Bear Bryant coached Alabama for 25 years, amassing six national championships, 13 Southeastern Conference titles and an overall record of 232-46-9. Yet those numbers only begin to explain the hold Bryant continues to exert over one of the most fanatical fan bases in American sports. His appearance was iconic: weathered countenance, trademark houndstooth hat. His persona was gruff and distant — “a magnetic, scary John Wayne type” is how the novelist Richard Price described him in a Playboy magazine profile — but he entered Alabamians’ living rooms every autumn Sunday afternoon via “The Bear Bryant Show,” in which Bryant, in his bass smoker’s voice, would go over the previous day’s game, which often had not been televised.
“That Sunday recap,” Gaddy said. “It was almost like he was talking personally to you.”
The importance of the television show to Bryant’s mystique was reinforced Saturday as Golden Flake potato chips were omnipresent, and every namesake received a small commemorative glass bottle of Coca-Cola printed with the words “Have a Coke with the Bear.” Each episode of “The Bear Bryant Show” began with Bryant twisting off the cap of a Coke bottle and opening a Golden Flake bag, in a nod to the program’s sponsors, who also sponsored Saturday’s reunion.

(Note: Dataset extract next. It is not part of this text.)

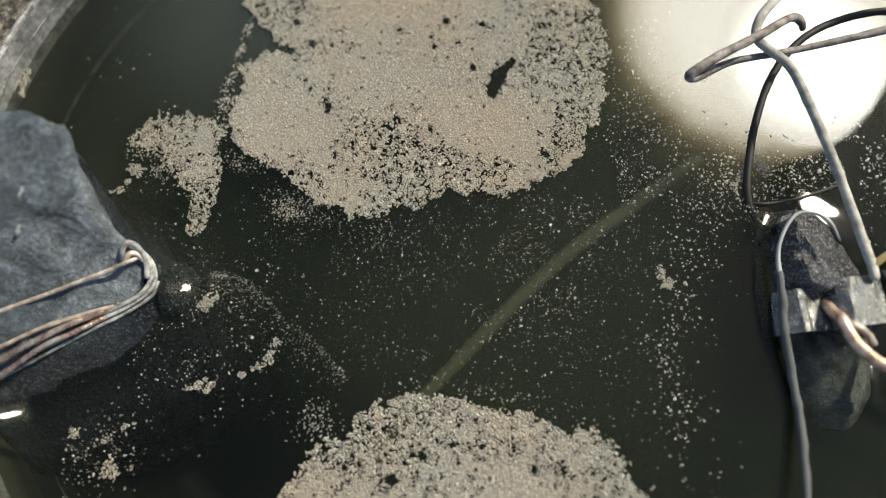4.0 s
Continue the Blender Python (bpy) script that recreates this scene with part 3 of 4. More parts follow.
def build_coal():
    lump = tagged(new("coal_lump"), "glittering black coal lump half sunk in the water", "stone")
    top = [ridge_ring(*q) for q in ((2.0, 3.7, 3.78, 0.12, 3.93), (1.86, 3.6, 3.7, 0.25, 4.12), (1.68, 3.56, 3.74, 0.32, 4.24), (1.48, 3.55, 3.82, 0.34, 4.34), (1.18, 3.54, 3.94, 0.34, 4.45), (1.08, 3.54, 3.95, 0.15, 4.46), (0.7, 3.56, 4.0, 0.02, 4.48))]
    end = [(4.1, 0.78, -0.3, 0.5, 0.3), (4.17, 0.42, -0.36, 0.43, 0.3), (4.2, 0.1, -0.38, 0.38, 0.3), (4.19, -0.14, -0.4, 0.31, 0.26), (4.18, -0.32, -0.46, 0.14, 0.14)]
    part("dry_top", loft(top, None, 4, 0.05, 5.5, 9.0), COAL, lump, "dry glittering black top", False)
    part("sunken_end", loft(lump_rings(end), None, 4, 0.035, 3.2, 4.0), SUNKEN, lump, "greyish end of the lump under water")


def sheet(name, line, y0, y1, thick, mat, parent, label="", skew=0.0, fall=0.0):
    """A bent strip of sheet metal: a line across, with width and thickness."""
    fine = np.linspace(0, len(line) - 1, 3 * len(line) - 2)
    p = [(np.interp(k, range(len(line)), [q[0] for q in line]), 0.0, np.interp(k, range(len(line)), [q[1] for q in line])) for k in fine]
    verts, faces = [], []
    cols = 7
    for side in (0, 1):
        for x, _, z in p:
            for c in range(cols):
                y = y0 + (y1 - y0) * c / (cols - 1)
                w = 0.025 * noise.noise(Vector((x * 5, y * 5, 2.0))) + 0.012 * noise.noise(Vector((x * 14, y * 14, 5.0)))
                verts.append((x * CM, (y + skew * (x - p[0][0])) * CM, (z + w - fall * (y - 0.5 * (y0 + y1)) - side * thick) * CM))
    n = len(p)
    for side in (0, 1):
        o = side * n * cols
        for k in range(n - 1):
            for c in range(cols - 1):
                f = (o + k * cols + c, o + (k + 1) * cols + c, o + (k + 1) * cols + c + 1, o + k * cols + c + 1)
                faces.append(f if side == 0 else f[::-1])
    o = n * cols
    for k in range(n - 1):
        for c in (0, cols - 1):
            f = (k * cols + c, (k + 1) * cols + c, o + (k + 1) * cols + c, o + k * cols + c)
            faces.append(f if c else f[::-1])
    return mesh_ob(name, verts, faces, mat, parent, label, False)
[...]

Several guests recalled the show and, specifically, the slogan that united snack, soft drink and coach: “A Great Pair, Says the Bear.”
It is hard to conceive of a reunion of people named for Alabama’s current coach, Nick Saban, being held 30 years from now. However, as Alabama continues its success under Saban — three national titles in the past six seasons — there is no reason to believe the practice will stop. Gaddy estimated that two or three new namesakes were added to the registry each year.
After all, naming a child after Bryant, who would have turned 102 on Friday, is by definition an effort to keep the past alive.
“Bear Bryant’s a legend,” Danyelle Whitt said as she held her grandson, Bryston Bryant Preston, 2. “Legends never die.”